Single by Ethel Cain

from the album 1017 ALYX 9SM Compilation Vol. 1
- Released: July 21, 2023
- Length: 3:22
- Label: Alamo Records
- Songwriter: Hayden Silas Anhedönia
- Producer: Hayden Silas Anhedönia

1017 ALYX 9SM singles chronology
|  | "Famous Last Words (An Ode to Eaters)" (2023) | "Warriors" (2023) |

Ethel Cain singles chronology
| "American Teenager" (2022) | "Famous Last Words (An Ode to Eaters)" (2023) | "For Sure" (2024) |

Music video
- "Famous Last Words (An Ode to Eaters)" on YouTube

= Famous Last Words (An Ode to Eaters) =

2023 single by 1017 ALYX 9SM and Ethel Cain

"Famous Last Words (An Ode to Eaters)" is a song by American singer-songwriter Hayden Anhedönia, known professionally as Ethel Cain. The debut single of the 1017 ALYX 9SM project by Givenchy creative director Matthew Williams, it was released on July 21, 2023, as the lead single from the collaboration album Compilation Vol. 1. The song was entirely written and produced by Cain, and marks the singer's first official release since her critically acclaimed concept album Preacher's Daughter (2022). A self-directed music video was released alongside the song.

== Background and composition ==
Inspired by the love story of the horror film Bones and All (2022), directed by Luca Guadagnino, the song was first published on SoundCloud in 2022, becoming a "fan favorite", and was officially released a year later. Cain said "this [song's] for Lee and Maren" – referring to the characters played by Timothée Chalamet and Taylor Russell in the film.

Rain Magazine described "Famous Last Words (An Ode to Eaters)" as "a powerful narrative of escape and entrapment", and Cain "weaves raw emotions into her haunting melodies".

== Music video ==
A music video was released alongside the song on July 21, 2023. It was directed by Anhedönia and Silken Weinberg.

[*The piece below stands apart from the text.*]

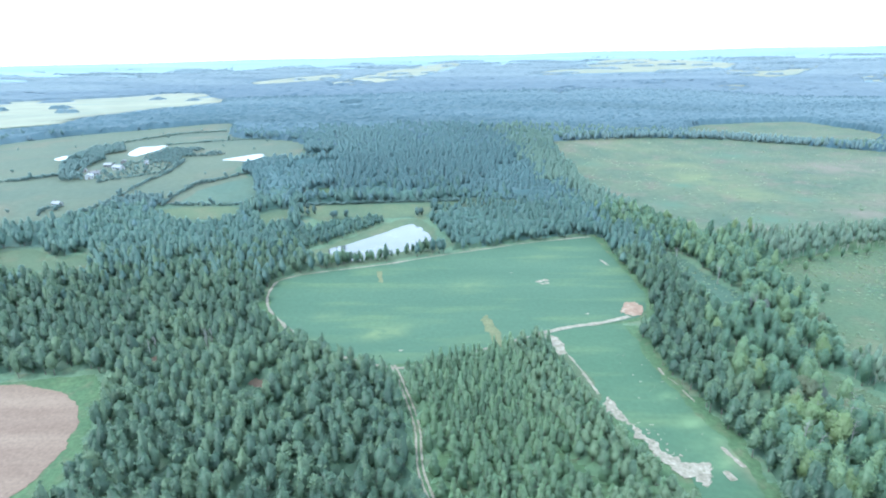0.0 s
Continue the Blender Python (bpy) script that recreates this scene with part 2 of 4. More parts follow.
def raw_mesh(name, v, f, mats, smooth=True, tint=None, slot=None, out=None):
    me = bpy.data.meshes.new(name)
    v, f = np.asarray(v, np.float32), np.asarray(f, np.int32)
    k = f.shape[1]
    me.vertices.add(len(v)), me.loops.add(f.size), me.polygons.add(len(f))
    me.vertices.foreach_set("co", v.ravel())
    me.loops.foreach_set("vertex_index", f.ravel())
    me.polygons.foreach_set("loop_start", np.arange(0, f.size, k, dtype=np.int32))
    me.polygons.foreach_set("use_smooth", np.full(len(f), smooth))
    for m in mats:
        me.materials.append(m)
    if slot is not None:
        me.polygons.foreach_set("material_index", np.asarray(slot, np.int32))
    if tint is not None:
        me.attributes.new("tint", "FLOAT", "POINT").data.foreach_set("value", np.asarray(tint, np.float32))
    if out is not None:
        me.attributes.new("outward", "FLOAT_VECTOR", "POINT").data.foreach_set("vector", np.asarray(out, np.float32).ravel())
    me.update(calc_edges=True)
    return me


def patch(name, pts, up, material, label, ragged=1.0, step=8.0, level=None, parent=None, kind="structure"):
    """A sheet of ground cover with a curved, ragged edge that follows the lie of the land."""
    from mathutils import geometry
    edge = []
    for a, p in enumerate(spline(pts, True, 8 if len(pts) > 14 else 14)):
        d = ragged * noise.noise(Vector((p.x * 0.13, p.y * 0.13, up * 40))) * 2 + ragged * noise.noise(Vector((p.x * 0.6, p.y * 0.6, 3))) + 0.7 * min(ragged, 1.5) * noise.noise(Vector((p.x * 1.9, p.y * 1.9, 5)))
        edge.append(Vector((p.x + d, p.y + 0.7 * d)))
    xs, ys = [p.x for p in edge], [p.y for p in edge]
    gx, gy = np.meshgrid(np.arange(min(xs), max(xs), step), np.arange(min(ys), max(ys), step))
    gx, gy = gx.ravel() + 0.01, gy.ravel() + 0.013
    e2 = [(p.x, p.y) for p in edge]
    ok = inside(gx, gy, e2)
    gx, gy = gx[ok], gy[ok]
    ok = away(gx, gy, e2 + e2[:1]) > step * 0.3 if len(gx) else []
    grid = [Vector(q) for q in zip(gx[ok], gy[ok])] if len(gx) else []
    n = len(edge)
    v, _, f, *_ = geometry.delaunay_2d_cdt(edge + grid, [(a, (a + 1) % n) for a in range(n)], [], 1, 1e-4)
    v = np.array([(p.x, p.y) for p in v])
    z = lie(v[:, 0], v[:, 1]) + up if level is None else np.full(len(v), level)
    ob = new(name, raw_mesh(name, np.c_[v, z], [tuple(t) for t in f], [material]))
    if parent:
        ob.parent = parent
        return ob
    return tagged(ob, label, name.replace("_", " "), kind=kind)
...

The video narrates "a suitably claustrophobic affair, capturing the artist as she lets the light in to a grungey apartment." It was described as "darkly poignant", and "hauntingly beautiful". According to Glitter Magazine, "the video showcases a darker side of Cain, transforming the piece into a horror-short with gothic overtones and terrifying imagery".